- Aleksey Gorokhov in a promotional shot, circa. 1950

Background information
- Born: February 11, 1927
- Origin: Moscow, Russia
- Died: February 3, 1999 (aged 71)
- Genres: Classical
- Occupations: Violinist, Conductor, Professor
- Instrument: Violin

= Alexei Gorokhov =

Soviet violinist (1927–1999), Soviet violinist

Aleksey Nikolaevich Gorokhov (Алексей Николаевич Горохов; Олексій Миколайович Горохов; February 11, 1927, Moscow – February 3, 1999) was a Soviet violinist who lived most of his professional life in the Ukrainian Soviet Socialist Republic. He is considered a founder of the modern Kiev violin school.

==Biography==
Between 1934 and 1944 Gorokhov studied at the Moscow Central Music School for Gifted Children. Later he entered Moscow Conservatory where he studied with Lev Tseitlin, graduating in 1949. In 1955 he finished Post-Graduate study under the instruction of Abram Yampolsky. In addition to his violin diploma he received a degree in Musicology.

Between 1949 and 1951 Gorokhov took part in several international violin competitions, among them the Bach Competition in 1950 where he received 2nd prize. At the Queen Elizabeth Competition in 1951 he was awarded 5th Prize. This followed by him touring extensively in the Soviet Union as well as in Germany, Poland, Denmark, Sweden, Romania, Portugal and Korea.
In 1957 he became a professor of the violin at the Kiev Conservatory (later renamed Tchaikovsky National Academy of Music) and taught there until the end of his life.

Gorokhov lived a simple, humble life. One of the primary factors in his decision to move to Kiev in 1956 was a disinterest in the politics of his Russian homeland. This may partly explain why, apart from being declared an "Honored Artist Worker of Ukraine", he wasn't given a formal status in other countries.

==Discography==
- 2008: Spanish Violin by Aleksey Gorokhov
- 2008: Fritz Kreisler by Aleksey Gorokhov
- 2008: Niccolo Paganini by Aleksey Gorokhov

==Notable works==
During 50 years of his creative life Gorokhov recorded a great number of disks, being the first violinist in the Soviet Union to record all 6 violin concertos by Niccolo Paganini.

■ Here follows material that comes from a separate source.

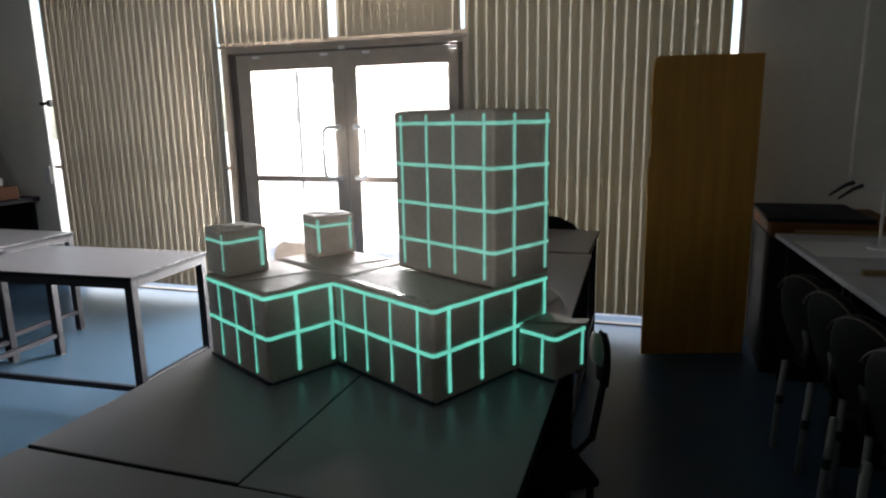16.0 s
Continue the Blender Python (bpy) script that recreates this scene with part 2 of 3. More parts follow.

To Ukrainian Radio he left over 70 hours of recorded music, including Bach's Sonatas and Partitas, Paganini's 24 Caprices, 24 preludes by Shostakovich (Gorokhov's own arrangement), Violin Concertos by Beethoven, Tchaikovsky, Mendelssohn, Brahms, and many other.

To mark Gorokhov's 70th Birthday he performed once again the 6 Paganini Concertos within 2 days. The Concertos were presented in an original orchestration by Gorokhov, which most completely embodied the criteria of Paganini's virtuoso-romantic aesthetics in orchestra. This arrangement is intended for a string orchestra with solo instruments besides the solo violin such as: guitar, viola and double bass, making Gorokhov's orchestration unique.

His recordings of the Concertos recorded with the Ukrainian National Opera Theatre Orchestra between 1973 and 1978, were digitally remastered and re-released in 2006.

Gorokhov's 1952 recording of Édouard Lalo's Spanish symphony with the USSR State Symphony Orchestra, conducted by Kyrill Kondrashin is also notable.

==Quotations about Gorokhov==
Gorokhov's playing received high praise from a number of prominent musicians including Pierre Fournier, Jacques Thibaud, Joseph Szigeti, David Oistrakh and others.

 "...The sound reminds one of the best time of Kreisler...the beauty of the 'piano' and 'pianissimo' is extraordinary..." - from Fournier's letter to Gorokhov.

 "...Gorokhov's playing cast a spell on me..." - Jacques Thibaut.

 "...There were very positive references...[made to] the nobility and tasteful playing of A. Gorokhov" - from 'A conversation with D. Oistrakh' in 'Novoye Vremia' magazine.

 "...Listeners were struck...by the noble simplicity and modesty in conjunction with perfect playing skill, which was typical to A. Gorokhov..." - Alexander Svechnikov, 'Sovietskoye Iskustvo' magazine.

 "...There are 2 great violin players whose sound is unmistakable and will stay in history - they are Kreisler and Gorokhov." - Abram Shtern.

==Trivia==
Gorokhov has erroneously been referred to as 'Alexander Gorokhov' on a CD release by Yedang Entertainment, leading some websites and music vendors to list him under the wrong name.